Here, the climate models will again come into play. If current climate change
also accords with what the models predict from global warming, then it will
indeed look as if there is a human hand on the planet’s thermostat.

The models all suggest that anthropogenic global warming will show a very
distinctive pattern. For instance, they predict that it will be greatest in the
northern latitudes of the great continental land masses, such as Eurasia. The
prediction has given added significance to the project’s discovery that recent
summer temperatures in northern Siberia are higher than for a millennium.

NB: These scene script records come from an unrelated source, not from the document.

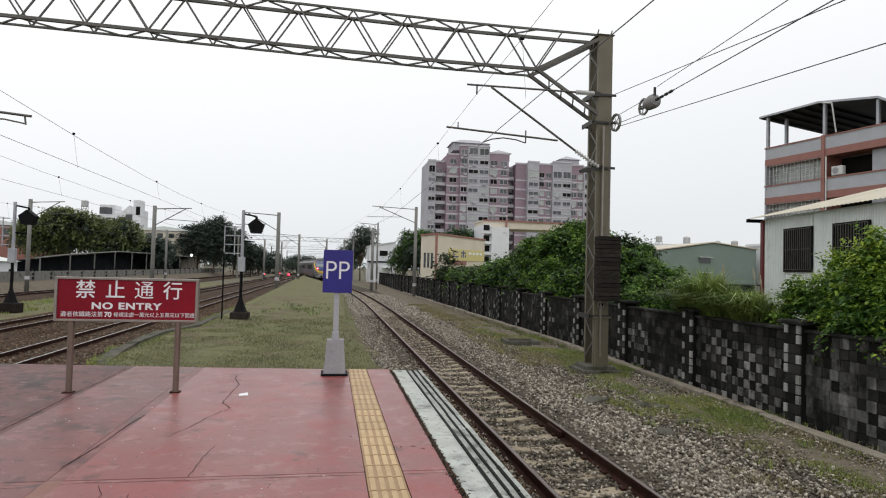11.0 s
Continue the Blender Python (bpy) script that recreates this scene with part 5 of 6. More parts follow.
for u0, u1 in ((2.04, 3.72), (5.0, 6.7)):
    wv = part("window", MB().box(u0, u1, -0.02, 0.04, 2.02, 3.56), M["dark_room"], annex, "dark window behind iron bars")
    fr = MB().box(u0 - 0.06, u1 + 0.06, -0.06, 0.0, 3.54, 3.62).box(u0 - 0.06, u1 + 0.06, -0.06, 0.0, 1.94, 2.02).box(u0 - 0.06, u0, -0.06, 0, 2.0, 3.56).box(u1, u1 + 0.06, -0.06, 0, 2.0, 3.56)
    part("window_frame", fr, M["iron"], wv)
    grille(annex, u0, u1, 2.02, 3.56, -0.06, "truss", 13, 2, 0.02)
tiles = MB()
u = 7.9
while u < 13:
    z = -0.5
    while z < 4.0:
        tiles.box(u + 0.006, u + 0.294, 0.0, 0.05, z + 0.006, z + 0.194)
        z += 0.2
    u += 0.3
part("tile_wall", tiles, M["sheet_white"], annex, "white tiled wall with dark joints")
for u0, u1, z0, z1 in ((8.15, 9.1, 2.2, 3.1), (9.5, 12.2, 2.0, 3.75)):
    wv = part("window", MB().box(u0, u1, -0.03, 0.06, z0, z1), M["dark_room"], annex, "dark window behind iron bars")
    grille(annex, u0, u1, z0, z1, -0.05, "frame_white" if u0 < 9 else "grey_box", 8 if u0 < 9 else 22, 2, 0.022)
roof = MB()
rowsr = []
for v0, z0 in ((-0.45, 4.16), (5.2, 5.62)):
    rowsr.append([(u, v0, z0 + 0.016 * math.sin(u * 2 * math.pi / 0.22)) for u in np.arange(-0.1, 18.5, 0.055)])
roof.grid(rowsr)
part("roof_sheet", roof, M["sheet_beige"], annex, "beige corrugated roof sheet")
part("eave", MB().box(-0.14, -0.04, -0.44, 5, 4.02, 4.16), M["black"], annex, "dark eave gutter")
part("corner_post", MB().box(0.30, 0.48, -0.06, 0.10, -0.6, 4.05), M["post_red"], annex, "dark red corner post")

# ---- green warehouse and roofs behind ----
wh = thing("warehouse", "grey-green sheet-clad warehouse with a shallow gable", "warehouse", at=(0, 80, 0))
part("wall", MB().prism([(43.5, 0, -1.2), (58.8, 0, -1.2), (58.8, 0, 5.6), (52.1, 0, 6.35), (44.5, 0, 5.1), (43.5, 0, 5.0)], (0, 0, 0), (0, 16, 0)), M["sheet_green"], wh)
part("roof", MB().prism([(43.0, -0.2, 5.0), (52.1, -0.2, 6.42), (59.2, -0.2, 5.62), (59.2, -0.2, 5.76), (52.1, -0.2, 6.56), (43.0, -0.2, 5.14)], (0, 0, 0), (0, 16.5, 0)), M["sheet_beige"], wh, "pale roof edge")
for z in (3.55, 1.4):
    wv = part("window", MB().box(50.0, 51.7, -0.08, 0.02, z, z + 0.75), M["glass"], wh)
    part("awning", MB().box(49.85, 51.85, -0.5, 0.0, z + 0.78, z + 0.86), M["frame_white"], wv)
part("lean_roof", MB().box(53.5, 59.5, -3.5, 0, 0.6, 0.75), M["sheet_dark"], wh)
for x, y, w, d, h, mt, lb in ((56, 104, 16, 8, 8.2, "white_wall", "white low house with a flat roof"), (66, 108, 24, 10, 7.9, "cream", "cream low house with a flat roof"), (84, 116, 24, 9, 8.0, "white_wall", "white low house with a flat roof"), (61, 76, 3, 9, 7.5, "white_wall", "narrow white house end beside the warehouse")):
    hb = thing("low_house", lb, "house", at=(x, y, -1.2))
    part("wall", MB().box(0, w, 0, d, 0, h), M[mt], hb)
    part("roof_parapet", MB().box(-0.2, w + 0.2, -0.2, d + 0.2, h, h + 0.35), M[mt], hb)
    for k in range(int(w // 3.2)):
        part("window", MB().box(0.9 + k * 3.2, 2.3 + k * 3.2, -0.05, 0.02, h - 2.2, h - 1.0), M["glass"], hb)
for x, y, z, s, bl in ((66.2, 110, 7.35, 1.0, False), (74.0, 112, 7.05, 0.95, True), (77.6, 112, 7.05, 1.0, False), (59.4, 108, 7.35, 0.9, False), (69, 109, 7.0, 0.5, False), (71.5, 109, 7.0, 0.4, False)):
    water_tank(x, y, z, s, bl)

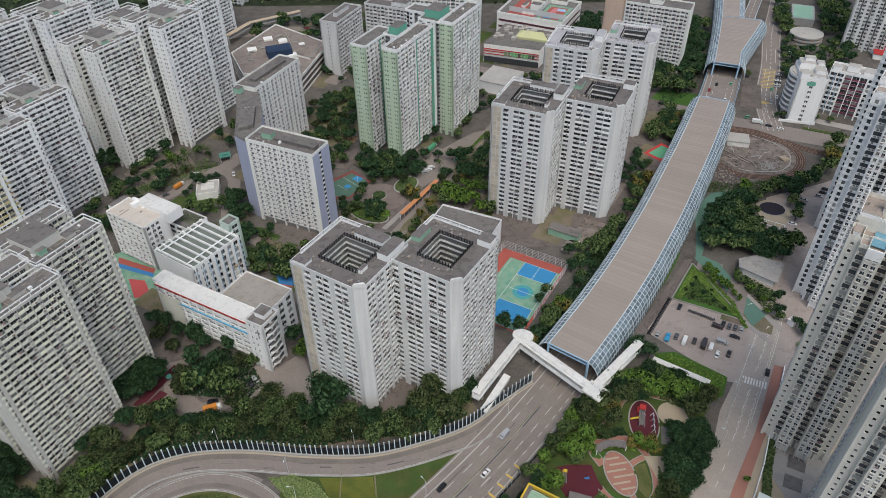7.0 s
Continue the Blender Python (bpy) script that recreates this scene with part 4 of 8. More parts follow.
# ---- glazed noise canopy over the expressway ----
def canopy(line, z, label, openings=(True, True), left=10.2, right=10.2, flare=None):
    """Flat brown roof with curved, gridded glass flanks. The line carries the road's height."""
    ob = thing("road_canopy", 0, 0, 0, label, "canopy")
    line = [np.array(q) for q in line]
    nr = sides_of(line)
    if flare:
        # the line moves over and the half width grows, so that one side stays and the other spreads
        grow = [max(0.0, min(1.0, (q[1] - flare[0]) / (flare[1] - flare[0]))) * flare[2] for q in line]
    else:
        grow = [0.0] * len(line)
    roof = Shape()
    for i in range(len(line) - 1):
        a, c, e, f = (line[i][:2] - nr[i] * left, line[i][:2] + nr[i] * (right + grow[i]), line[i + 1][:2] + nr[i + 1] * (right + grow[i + 1]), line[i + 1][:2] - nr[i + 1] * left)
        za, zb = line[i][2] + z, line[i + 1][2] + z
        roof.quad([(*a, za), (*c, za), (*e, zb), (*f, zb)]).quad([(*f, zb - 0.5), (*e, zb - 0.5), (*c, za - 0.5), (*a, za - 0.5)])
    part("roof_deck", roof, BROWN_ROOF, ob, "flat brown seamed roof")
    seams = Shape()
    for i in range(0, len(line) - 1):
        q, n = line[i], nr[i]
        a, c = q[:2] - n * left, q[:2] + n * (right + grow[i])
        seams.beam((*a, q[2] + z + 0.04), (*c, q[2] + z + 0.02), 0.1 if i % 9 else 0.35, 0.07)
    part("roof_seam", seams, BROWN_ROOF, ob, kind="stuff")
    prof = [(0.0, z + 0.1), (1.7, z - 0.5), (3.3, z - 1.9), (4.6, z - 4.0), (5.3, z - 6.6), (5.6, 0.0)]
    for sgn, off, nm in ((-1, left, "glass_flank"), (1, right, "glass_flank")):
        g, ribs = Shape(), Shape()
        step = 1
        for i in range(0, len(line) - 1):
            rows = []
            for j in (i, i + 1):
                q, n = line[j], nr[j]
                rows.append([(*(q[:2] + n * sgn * (off + e + (grow[j] if sgn > 0 else 0))), q[2] + h if h > 0.5 else max(q[2] + h, 0.0)) for e, h in prof])
            for k in range(len(prof) - 1):
                quad = [rows[0][k], rows[1][k], rows[1][k + 1], rows[0][k + 1]]
                g.quad(quad if sgn > 0 else quad[::-1])
                ribs.beam(rows[0][k], rows[0][k + 1], 0.24, 0.2)
                ribs.beam(rows[0][k], rows[1][k], 0.2, 0.2)
        part(nm, g, GLAZING, ob, "dusty grey-blue glass panels")
        part("steel_grid", ribs, [PALE_STEEL], ob, "pale blue steel grid")
        edge = Shape()
        for i in range(len(line) - 1):
            a, c = (line[j][:2] + nr[j] * sgn * (off + (grow[j] if sgn > 0 else 0)) for j in (i, i + 1))
            edge.beam((*a, line[i][2] + z + 0.1), (*c, line[i + 1][2] + z + 0.1), 0.3, 0.4)
        part("edge_beam", edge, PALE_STEEL, ob)
    for which, i in ((0, 0), (1, len(line) - 1)):
        if openings[which]:
            q, n = line[i], nr[i]
            t = np.array([-n[1], n[0]])
            s = Shape()
            a, c = q[:2] - n * left, q[:2] + n * (right + grow[i])
            for h in (z + 0.1, z - 1.6):
                s.beam((*a, q[2] + h), (*c, q[2] + h), 0.45, 0.45)
            for k in range(17):
                p = a + (c - a) * k / 16
                p2 = a + (c - a) * min(k + 0.5, 16) / 16
                s.beam((*p, q[2] + z - 1.6), (*p2, q[2] + z + 0.1), 0.16, 0.16)
            for p in (a, c):
                s.beam((*p, q[2]), (*p, q[2] + z), 0.9, 0.9)
            part("portal_truss", s, BLUE_STEEL, ob, "blue steel portal truss")
    return ob


first = [q for q in HIGHWAY if 166 < q[1] < 380]
canopy(first, 10.3, "long brown-roofed noise canopy with gridded glass sides", left=9.8, right=8.6)
second = [q for q in HIGHWAY if 431 < q[1] < 521]
canopy(second, 10.0, "second brown-roofed noise canopy widening beyond the junction", left=8.3, right=8.3, flare=(455, 516, 13.0))
third = [q for q in HIGHWAY if 518 < q[1] < 700]
canopy(third, 10.0, "brown-roofed canopy branch beyond the fork", left=8.3, right=5.0)
FORK = curve([(232, 500, 6), (243, 528, 6), (262, 568, 5.6), (284, 612, 4), (312, 664, 2), (350, 740, 0.4)], 4)
fork = tagged(part("road", ribbon(FORK, -4.6, 4.6, 0.08, 0.9), ASPHALT), "slip road leaving the expressway canopy", "road", kind="structure")
part("lane_marking", dashes(FORK, 0, 0.1, 0.3, 4, 4), MARK, fork)
for off in (-4.6, 4.6):
    part("parapet_wall", ribbon(FORK, off - 0.2, off + 0.2, 1.2, 1.2), PALE_STEEL, fork)
# open deck between the canopies, with lattice sides and piers
deck = thing("bridge_parapet", 0, 0, 0, "pale blue steel parapet of the open expressway deck", "bridge parapet")
open_line = [q for q in HIGHWAY if 375 < q[1] < 436]
for sgn in (-1, 1):
    s = Shape()
    nr = sides_of(open_line)
    for a, c, n in zip(open_line, open_line[1:], nr):
        p, q = np.array(a[:2]) + n * sgn * 11.6, np.array(c[:2]) + n * sgn * 11.6
        for h in (0.4, 1.4, 2.4, 3.4):
            s.beam((*p, a[2] + h), (*q, c[2] + h), 0.16, 0.18)
        s.beam((*p, a[2]), (*p, a[2] + 3.5), 0.2, 0.2)
        s.beam((*p, a[2]), (*q, c[2] + 3.4), 0.14, 0.14)
    part("side_lattice", s, BLUE_STEEL, deck)
s = Shape()
for q, n in list(zip(HIGHWAY, sides_of(HIGHWAY)))[::6]:
    if q[1] > 250 and q[2] > 2:
        for off in (-7, 7):
            p = np.array(q[:2]) + n * off
            s.prism(disc(p[0], p[1], 0.9, 0.9, 0, 10), 0, q[2] - 0.8)
part("bridge_pier", s, CONCRETE, deck, "round concrete piers")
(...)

Briffa grins at the prospect. “The trend seems to be accelerating. It has
certainly been very warm since we undertook that study. The spring of 1990 was
way above any measured in the last century. We are getting reports back from
Stepan that tree growth in the Urals is exploding. It does suggest a major
warming—and it is what the climate models predict.” Caution prevails, but
perhaps the elusive pattern of human-influenced global warming is now emerging
amid the larch groves on the sunny hills of northern Siberia.